- 732 Okunma
- 2 Yorum
- 0 Beğeni
TOPAL HÜSAMETTİN
İki koltuk değneğiyle gerçekten topaldı. Biz Topal Hüsamettin derdik. Ayakları dizlerinin olduğu yerden de pek bükülmüyordu galiba ki oturduğu zaman ayaklarını uzatır hatta kendisi uzanır vaziyette dururdu.
O zamanlar bir radyosu vardı. Ondan ajansları dinlermiş. Gülerek anlatırlardı, bir gece yarısı “Baba, kalk kalk Ali Butto’yu astılar” diye bağırarak babasının kapısına dayanmış. Zavallı adam uyku sersemliği ile “Neee, arılığı mı bastılar?” diye fırlamış yataktan.
Askerlik yapıp yapmadığını bilemem, ama nereden öğrenmişse iğne yapardı. Özel kutusunda bir şırınga takımı vardı. Çocuğu hasta olanlar onu çağırır, o hiç erinmez topal haliyle her yere giderdi. Bazen de hasta çocuğu onun ayağına getirirlerdi. Şırınga kutusundaki iğneyi büyük bir özenle gazocağında kaynatır, hazırlığını tamamladıktan sonra öyle zalım batırırdı ki iğneyi popomuza. Dayardı penisilini.
Yaramazlık yaptığımızda büyüklerimiz bitişikteki Mehmet Amcama haber etmek için elleriyle ahşap yüklük kapağına vururlar, karşıdan da ses gelince tık keserdik yaramazlığı. Ama dozu fazla kaçarsa yaramazlığımızın “Hüsamettin’i çağıralım da bir iğne yapıversin” dediler mi ortalık sütliman olurdu.

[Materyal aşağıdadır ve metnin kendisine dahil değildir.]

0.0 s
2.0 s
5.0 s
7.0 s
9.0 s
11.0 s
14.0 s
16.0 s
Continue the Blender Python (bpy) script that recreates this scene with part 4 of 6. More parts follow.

Benim penisiline karşı alerjim yok. Bizim orada benden 10 yaş büyük olanlarla 10 yaş küçük olanlarda da Topal Hüsamettin sayesinde penisiline karşı alerji olduğunu sanmıyorum; olanlar çoktan öbür tarafa gittiler.
Biz 5 kardeştik. En küçüğümüz Bekir’di. 2-3 yaşlarında zayıf, çelimsiz, solgun yüzlüydü. Bir gün hastalandı Bekir. 3-4 gün sedirin üstünde halsiz yattı. Rahmetli babamın sevindirmek için yanına bıraktığı bozuk paralar da hiç ilgisini çekmedi. Anam rahmetlinin başucunda ağladığını hatırlarım. Sonra küçücük bedenini bir tahtanın üstünde götürdüler. Galiba Bekir’in penisiline alerjisi vardı.
Biz şimdi gene 5 kardeşiz, sonradan bir kardeşimiz daha oldu…
Suat ZOBU
YORUMLAR
yazıya başladım hemen bitiverdi..... sade ve rahat bir üslup saygılar
Suat Zobu
İçimi sızlattın Suatcım ya :( Kardeşinin mekanı cennet olsun.
Kaç mahrumiyet mağduru yaşadı da haberimiz yok, kim bilir... Cehalet mi desek yoksulluk mu, imkansızlık mı. Adına ne derlerse desinler final can yakıcıydı. Kalemin zeval görmesin. Acı olduğu kadar da anlamlıydı.